I've never had an issue with this... Do people attach a loop of shockcord through the bow eye, or a straight piece with a hook/clip on the end to the downhaul deck fairlead? I do the latter and it works fine.
 
The issues with the centerboard brake have not escaped the attention of the builders. At the World Council meeting in South Korea last month the PSE representative displayed a prototype of a new centerboard brake that they hope to introduce which, if it works as advertised, should finally solve this problem.

Unfortunately, I did not write down the details about how and when they hope to introduce it. In fact, I forgot about it until today when I was looking through my notes of the meeting for something else...
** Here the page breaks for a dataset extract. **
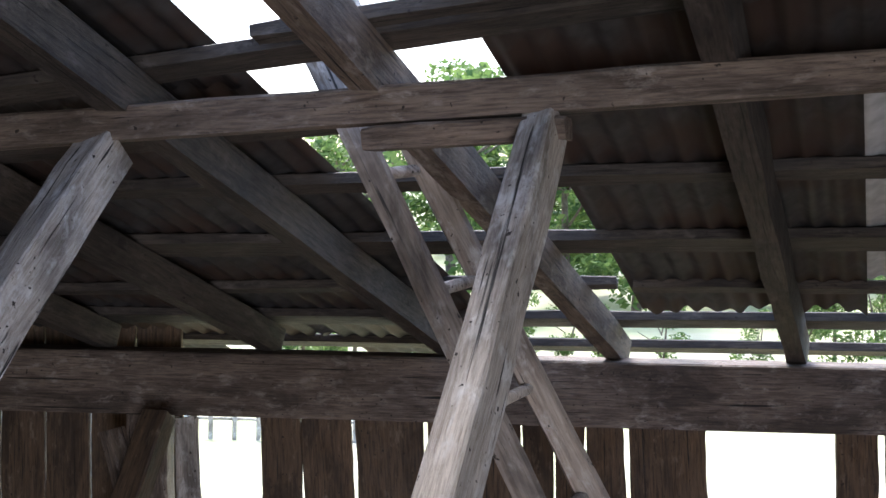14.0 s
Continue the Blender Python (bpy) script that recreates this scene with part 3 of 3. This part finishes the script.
OLD, GAL = "dark rusty corrugated iron sheet on the battens", "pale galvanised corrugated iron sheet on the battens"
for k in range(5):
    u1 = -0.375 - 0.67 * k
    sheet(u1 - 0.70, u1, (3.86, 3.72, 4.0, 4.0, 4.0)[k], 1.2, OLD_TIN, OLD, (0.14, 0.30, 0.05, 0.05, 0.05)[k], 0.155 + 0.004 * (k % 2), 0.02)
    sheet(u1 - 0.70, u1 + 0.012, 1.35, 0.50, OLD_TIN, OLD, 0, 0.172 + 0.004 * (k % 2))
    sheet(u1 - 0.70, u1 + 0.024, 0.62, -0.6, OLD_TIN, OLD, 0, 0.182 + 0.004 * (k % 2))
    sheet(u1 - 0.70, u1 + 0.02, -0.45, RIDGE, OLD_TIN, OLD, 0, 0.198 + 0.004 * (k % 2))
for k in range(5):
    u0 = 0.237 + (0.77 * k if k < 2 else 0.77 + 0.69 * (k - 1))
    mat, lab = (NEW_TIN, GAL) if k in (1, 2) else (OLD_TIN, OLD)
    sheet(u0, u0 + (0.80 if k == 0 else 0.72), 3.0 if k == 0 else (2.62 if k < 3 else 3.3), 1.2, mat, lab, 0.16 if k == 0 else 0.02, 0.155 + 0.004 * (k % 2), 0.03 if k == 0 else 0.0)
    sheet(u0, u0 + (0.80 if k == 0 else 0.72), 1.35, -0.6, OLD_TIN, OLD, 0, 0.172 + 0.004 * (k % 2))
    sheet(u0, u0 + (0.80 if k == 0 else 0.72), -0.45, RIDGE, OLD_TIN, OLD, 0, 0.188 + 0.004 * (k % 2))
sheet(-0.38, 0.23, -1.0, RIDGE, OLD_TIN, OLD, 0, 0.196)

# back slope, gables and the back wall with its wide doorway
v, f = [], []
for i in range(2):
    for j in range(121):
        x = -4.6 + 8.0 * j / 120
        yy, zz = ((RIDGE + 0.03, rp(0, RIDGE)[2] + 0.2), (-7.7, 1.5))[i]
        v.append((x, yy, zz + 0.009 * math.sin(x * 82)))
for j in range(120):
    f.append((j, j + 1, j + 122, j + 121))
tagged(link_mesh("roof_back", v, f, OLD_TIN, smooth=True), "rusty corrugated iron back slope of the roof", "roof", kind="structure")


def gable(name, x, skip=()):
    w = thing(name, "dark vertical board gable wall with thin gaps", "wall", kind="structure", at=(x, 0, 0))
    for k in range(40):
        y = 3.3 - 0.27 * k
        if y < -7.5 or k in skip:
            continue
        top = rp(0, y)[2] if y > RIDGE else rp(0, RIDGE)[2] + (y - RIDGE) * 0.34
        SEED[0] += 1
        m, length = frame_along((x, y, -0.35), (x, y, top + 0.05), (1 if x < 0 else -1, 0, 0))
        vv, ff = slab(length, 0.262, 0.264, 0.024, SEED[0], wob=0.006, n=10)
        link_mesh("board", vv, ff, WALLW, w, "", m)


gable("wall_left", -3.35)
gable("wall_right", 3.55)
wall_back = thing("wall_back", "dark vertical board back wall with a wide doorway", "wall", kind="structure", at=(0, -5.35, 0))
for k in range(26):
    x = -3.25 + 0.27 * k
    if 0.1 < x < 1.9:
        continue
    SEED[0] += 1
    m, length = frame_along((x, -5.35, -0.35), (x, -5.35, 2.25), (0, 1, 0))
    vv, ff = slab(length, 0.262, 0.264, 0.024, SEED[0], wob=0.006, n=10)
    link_mesh("board", vv, ff, WALLW, wall_back, "", m)

# ---- ladder ----
ladder = thing("ladder", "grey weathered wooden ladder leaning up through the roof", "ladder", at=(0.42, 1.7, 0))
F1, F2 = Vector((0.372, 1.482, 0)), Vector((0.515, 1.945, 0))
D1, D2 = Vector((-0.478, -0.11, 1.0)), Vector((-0.497, -0.243, 1.0))
for fo, dd in ((F1, D1), (F2, D2)):
    beam("rail", fo, fo + dd * 2.45, 0.082, 0.074, LADW, ladder, up=(0.25, -1, 0.5), wob=0.006, bevel=0.018, n=18, taper=0.9)
for i, z in enumerate((0.365, 0.75, 1.08, 1.376, 1.66, 1.94, 2.18, 2.41)):
    a, b = F1 + D1 * (z - 0.02), F2 + D2 * z
    vv, ff = pole(a - (b - a) * 0.03, b + (b - a) * 0.03, 0.016, 0.016, 10, 6, 0.1, i)
    # paler wood than the rails: light on the rungs put into colour
    link_mesh("rung", vv, ff, POSTW, ladder, "", smooth=True)
vv, ff = pole(F2 + D2 * 0.36, F2 + D2 * 0.58 + Vector((-0.05, -0.02, 0)), 0.02, 0.008, 8, 6, 0.35, 3)
link_mesh("splinter", vv, ff, DARK, ladder, "dark torn splinter", smooth=True)
# bent nail in the near post
vv, ff = pole((0.759, -0.699, 0.942), (0.725, -0.723, 0.919), 0.0034, 0.0028, 8, 4, 0.0)
tagged(link_mesh("nail", vv, ff, IRON, post, "bent rusty nail", smooth=True))


# dark knot in the same post
vv, ff = pole((0.774, -0.588, 1.014), (0.771, -0.598, 1.025), 0.017, 0.009, 12, 4, 0.25, 2)
link_mesh("knot", vv, ff, DARK, post, "dark raised knot", smooth=True)

# ---- outdoors ----


def ground_z(x, y):
    d = max(0.0, y - 24.0)
    return -2.6 + min(9.0, 0.09 * d) + 0.15 * noise.noise((x * 0.12, y * 0.12, 0)) + 0.04 * noise.noise((x * 0.7, y * 0.7, 3))


v, f = [], []
xs = [-700, -300, -120] + [-60 + 3.0 * i for i in range(41)] + [120, 300, 700]
ys = [-700, -300, -100, -50] + [-30 + 3.0 * i for i in range(44)] + [160, 300, 700]
for y in ys:
    for x in xs:
        v.append((x, y, ground_z(x, y)))
nx = len(xs)
for i in range(len(ys) - 1):
    for j in range(nx - 1):
        a = i * nx + j
        f.append((a, a + 1, a + nx + 1, a + nx))
tagged(link_mesh("ground", v, f, GROUND, smooth=True), "pale sunlit dry grass field rising to a hill", "ground", kind="structure")

# weathered boards of the taller wing next door
wing = thing("barn_wing", "taller barn wing of silver weathered vertical boards", "building", at=(-4.5, 5.1, -2.6))
for k in range(22):
    x = -2.56 - 0.215 * k
    SEED[0] += 1
    m, length = frame_along((x, 5.1, -2.6), (x, 5.1, 7.0 - 0.05 * k), (0, -1, 0))
    vv, ff = slab(length, 0.207, 0.207, 0.024, SEED[0], wob=0.008, n=30)
    link_mesh("board", vv, ff, SILVER, wing, "", m)


def leaves(rnd, centre, radii, count, size):
    v, f = [], []
    for _ in range(count):
        d = Vector((rnd.gauss(0, 1), rnd.gauss(0, 1), rnd.gauss(0, 1))).normalized()
        r = rnd.random() ** 0.45
        p = Vector((centre[0] + d.x * radii[0] * r, centre[1] + d.y * radii[1] * r, centre[2] + d.z * radii[2] * r))
        a = Vector((rnd.gauss(0, 1), rnd.gauss(0, 1), rnd.gauss(0, 0.6))).normalized()
        b = a.cross(Vector((rnd.gauss(0, 1), rnd.gauss(0, 1), rnd.gauss(0, 1)))).normalized()
        s = size * rnd.uniform(0.6, 1.4)
        k = len(v)
        v += [p - a * s, p + b * s * 0.5, p + a * s, p - b * s * 0.5]
        f.append((k, k + 1, k + 2, k + 3))
    return v, f


def tree(x, y, height, seed):
    rnd = random.Random(seed)
    z = ground_z(x, y) - 0.1
    t = thing("tree", "leafy green deciduous tree on the hillside", "tree", "trees on the hillside", at=(x, y, z))
    vv, ff = pole((x, y, z), (x + rnd.uniform(-0.4, 0.4), y, z + height * 0.8), height * 0.022, height * 0.006, 8, 8, 0.15, seed)
    for _ in range(6):
        a, h = rnd.uniform(0, 6.28), rnd.uniform(0.3, 0.75) * height
        v2, f2 = pole((x, y, z + h), (x + math.cos(a) * height * 0.25, y + math.sin(a) * height * 0.25, z + h + height * 0.15), height * 0.008, height * 0.003, 6, 3)
        o = len(vv); vv += v2; ff += [tuple(i + o for i in q) for q in f2]
    link_mesh("trunk", vv, ff, BARK, t)
    v, f = [], []
    for _ in range(16):
        a, h, r = rnd.uniform(0, 6.28), rnd.uniform(0.06, 0.95), rnd.uniform(0.05, 0.3)
        r *= 1.15 - 0.6 * h
        v2, f2 = leaves(rnd, (x + math.cos(a) * r * height, y + math.sin(a) * r * height, z + h * height), (height * 0.13, height * 0.13, height * 0.09), 170, height * 0.020)
        o = len(v); v += v2; f += [tuple(i + o for i in q) for q in f2]
    link_mesh("crown", v, f, LEAF, t)


rnd = random.Random(5)
for k in range(54):
    tx = -30 + 60 * ((k * 0.381966) % 1.0)
    tree(tx, 33 + 20 * (k / 54.0) + rnd.uniform(-2, 2), rnd.uniform(5.6, 8.2) * (0.72 if tx < -7 else 1.0), 100 + k)


for k in range(20):
    tree(-6 + 24 * ((k * 0.618) % 1.0), 25 + rnd.uniform(0, 6), rnd.uniform(1.6, 2.9), 300 + k)

fence = thing("fence", "pale weathered picket fence across the field", "fence", at=(-6.5, 21, ground_z(-6.5, 21)))
for k in range(14):
    fx = -9.0 + 0.45 * k
    gz = ground_z(fx, 21)
    beam("picket", (fx, 21, gz - 0.1), (fx + 0.02, 21, gz + 1.0), 0.09, 0.04, SILVER, fence, up=(0, -1, 0), n=3)
for h in (0.35, 0.8):
    beam("rail", (-9.2, 21.06, ground_z(-9.2, 21) + h), (-3.0, 21.06, ground_z(-3.0, 21) + h), 0.07, 0.05, SILVER, fence, up=(0, 0, 1), n=4)


def shrub(x, y, h, seed, label):
    rnd = random.Random(seed)
    z = ground_z(x, y)
    v, f = [], []
    for _ in range(9):
        v2, f2 = leaves(rnd, (x + rnd.uniform(-0.5, 0.5) * h, y + rnd.uniform(-0.4, 0.4) * h, z + h * rnd.uniform(0.2, 0.8)), (0.3 * h, 0.3 * h, 0.25 * h), 150, 0.05)
        o = len(v); v += v2; f += [tuple(i + o for i in q) for q in f2]
    s = thing("bush", label, "bush", "bushes outside the wall", at=(x, y, z))
    link_mesh("foliage", v, f, BUSH, s)
    vv, ff = [], []
    for _ in range(5):
        v2, f2 = pole((x, y, z - 0.05), (x + rnd.uniform(-0.4, 0.4) * h, y + rnd.uniform(-0.3, 0.3) * h, z + 0.6 * h), 0.02, 0.008, 6, 3)
        o = len(vv); vv += v2; ff += [tuple(i + o for i in q) for q in f2]
    link_mesh("stem", vv, ff, BARK, s)


for x, y, h, sd in ((1.75, 8.4, 1.5, 1), (2.4, 8.9, 1.2, 2), (1.5, 9.3, 0.7, 3), (2.9, 8.4, 0.7, 4), (-3.1, 12.5, 0.5, 5)):
    shrub(x, y, h, sd, "yellow-green leafy bush in the bright field")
Anyway, I do remember holding it in my hands. Looks like it will do the job!

Tracy
 
SFBayLaser said:
The issues with the centerboard brake have not escaped the attention of the builders. At the World Council meeting in South Korea last month the PSE representative displayed a prototype of a new centerboard brake that they hope to introduce which, if it works as advertised, should finally solve this problem.

Unfortunately, I did not write down the details about how and when they hope to introduce it. In fact, I forgot about it until today when I was looking through my notes of the meeting for something else...

Anyway, I do remember holding it in my hands. Looks like it will do the job!

Tracy

If this is not the prototype description of a senior moment....???